Un maestro excepcional
Ha comenzado con fuerza Ibermúsica su ciclo de grandes orquestas. El domingo, Adam Fischer dirigió a la orquesta austrohúngara Haydn y el Orfeó Català en una plausible versión del maravilloso oratorio La creación, con un reparto vocal en el que sobresalía el inconmensurable Thomas Quasthoff, que en unas semanas repetirá cometido en el Festival de Pascua de Salzburgo con la Filarmónica de Berlín y Simon Rattle.
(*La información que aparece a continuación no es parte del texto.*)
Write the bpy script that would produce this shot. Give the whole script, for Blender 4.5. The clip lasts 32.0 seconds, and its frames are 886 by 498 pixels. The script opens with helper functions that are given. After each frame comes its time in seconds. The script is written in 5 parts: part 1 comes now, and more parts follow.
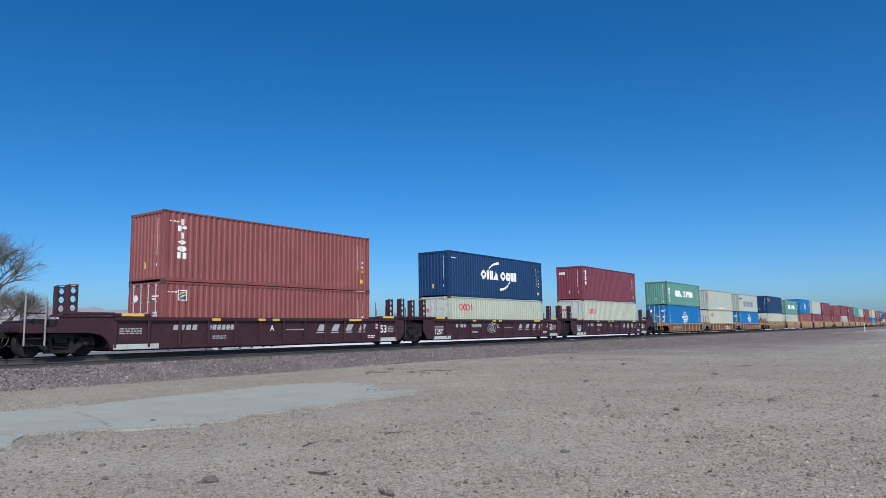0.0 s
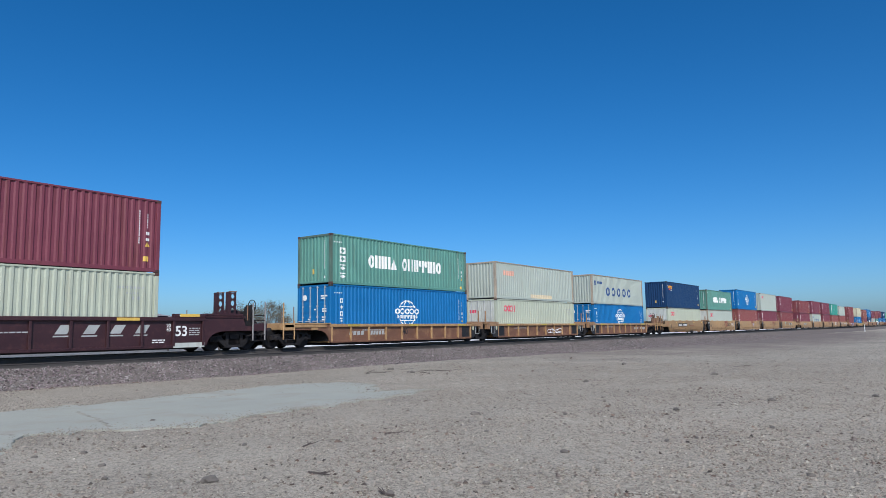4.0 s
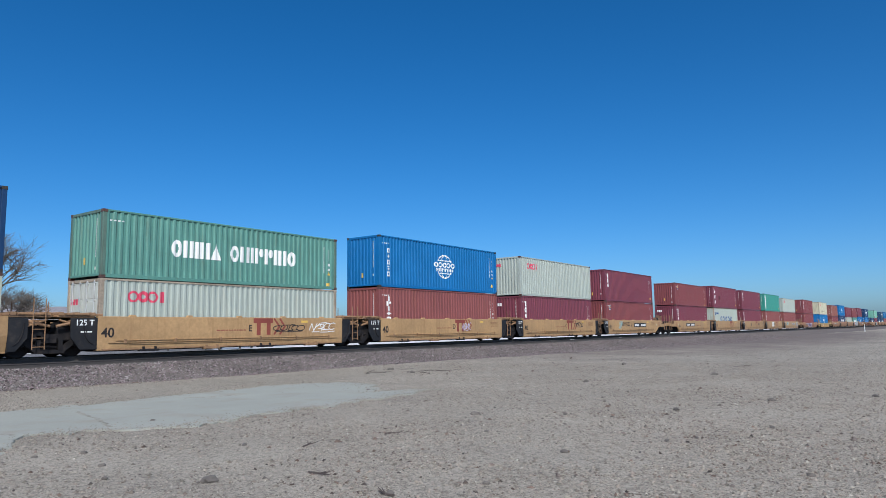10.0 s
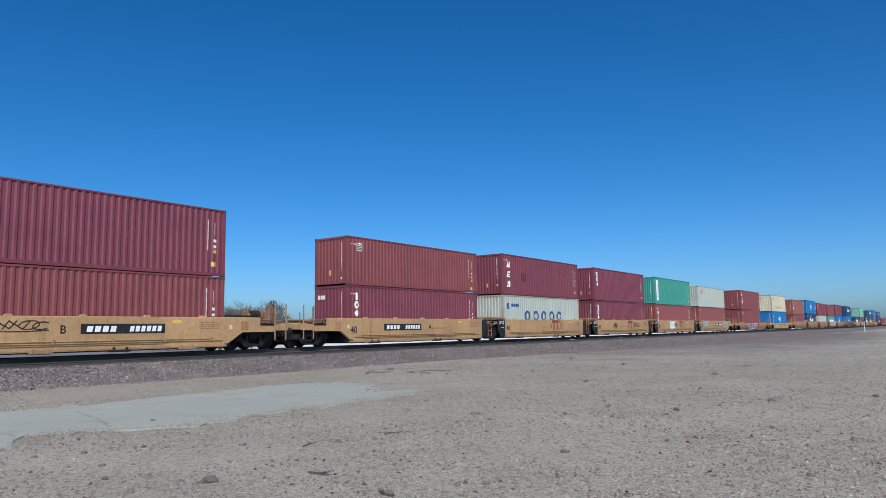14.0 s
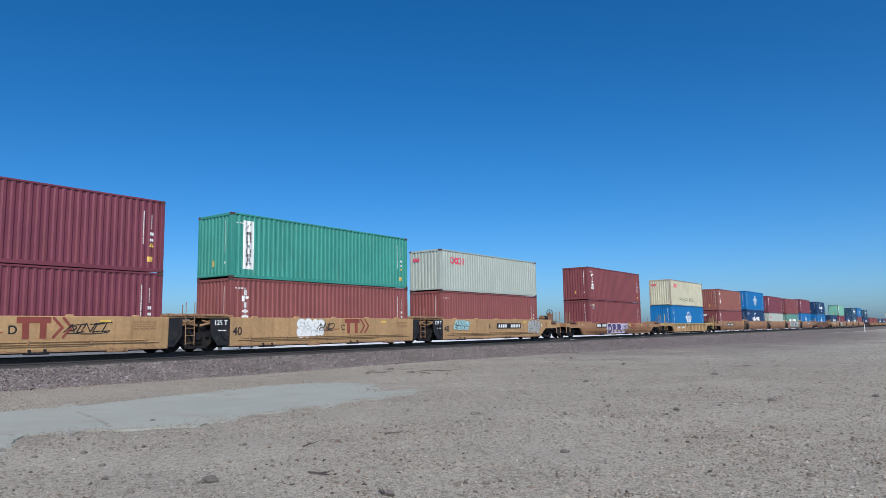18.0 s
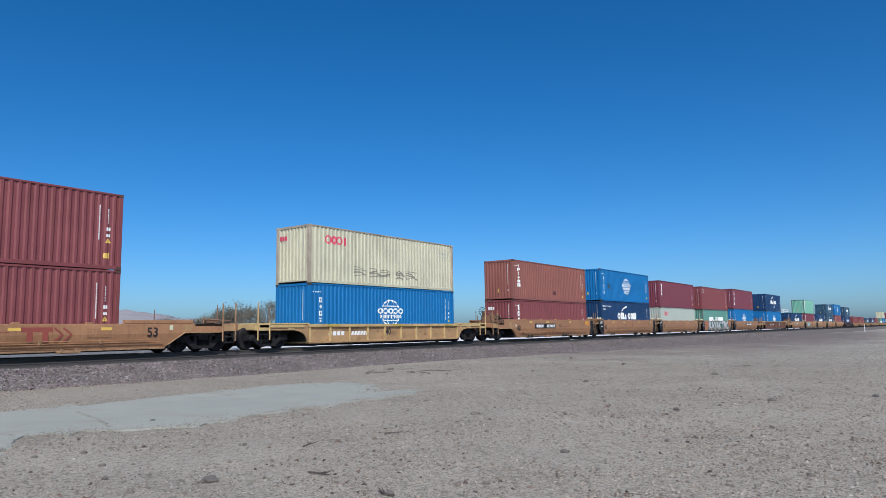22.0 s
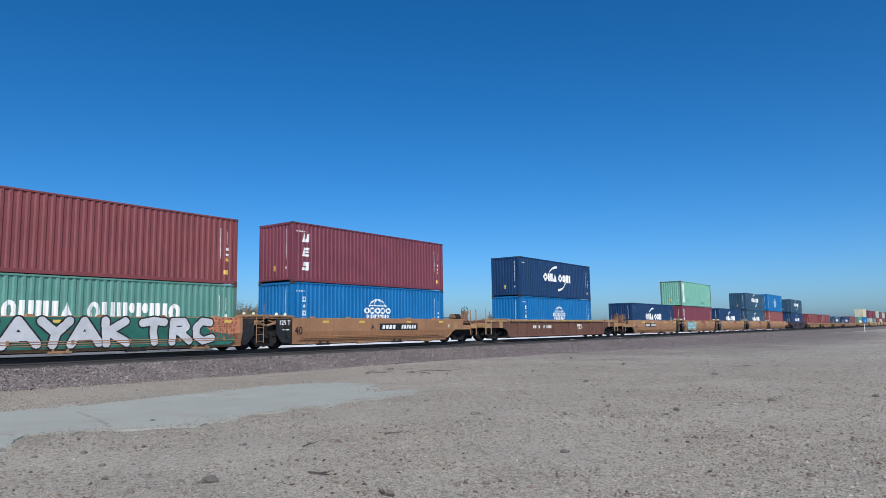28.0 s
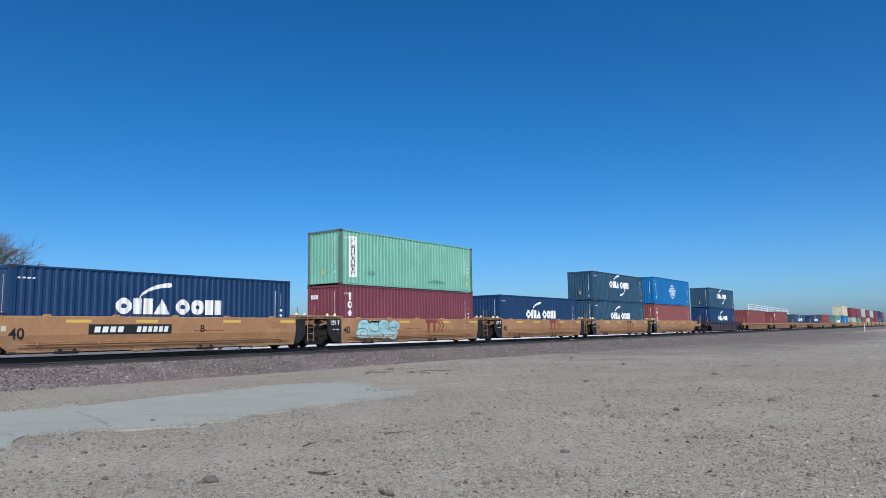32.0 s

El relevo lo ha tomado Yuri Temirkanov interpretando anteayer con la Filarmónica de San Petersburgo en versión de concierto la última ópera de Chaikovski, Iolanta, encantadora historia de una joven ciega que recobra la vista cuando descubre el amor. Temirkanov había dirigido en el teatro de la Zarzuela de Madrid en 1981 con los equipos del teatro Kirov de Leningrado las óperas Eugenio Oneguin, de Chaikovski, y Bodas en el monasterio, de Prokófiev. Eran tiempos en que la visita de compañías extranjeras eran especialmente celebradas porque mostraban que la ópera podía ser un trabajo de equipo en vez de una suma de individualidades. En particular, el Chaikovski de Temirkanov causó una conmoción y se ha comentado abundantemente estos días en conversaciones de nostálgicos.
IOLANTA
De Chaikovski. Solistas, Coro de cámara y Filarmónica de San Petersburgo.
Director: Yuri Temirkanov. Ibermúsica.
Auditorio Nacional, 14 de febrero.
Temirkanov es hoy uno de los grandes maestros de la dirección operística. En el repertorio ruso, desde luego, pero también en el resto. El pasado otoño fui testigo de su impresionante éxito en una representación de La traviata en el Regio de Parma, un teatro que tiene uno de los públicos más exigentes del mundo en Verdi. Anteayer dio en el auditorio una lección magistral de lo que es dirigir una ópera: expresividad medida en función de las emociones, aliento poético en el fraseo, capacidad concertadora, atención al matiz, tensión dramática sin desatender el lirismo de los personajes. La Filarmónica de San Petersburgo le responde como si tuviese delante a un iluminado. Bien es verdad que el dominio del oficio y el poder de seducción justifican su magnetismo. El reparto fue discreto, aunque suficiente, con una "puesta en espacio" de corte sobrio y minimalista.
Chaikovski una vez más salió reivindicado en su faceta teatral. Pocos compositores han sido castigados por excesos tanto como él. Pero cuando se muestra con el sentido de la medida y el apasionamiento interior con que lo dibuja Temirkanov, la emoción es infalible. Una gran ópera, una gran velada.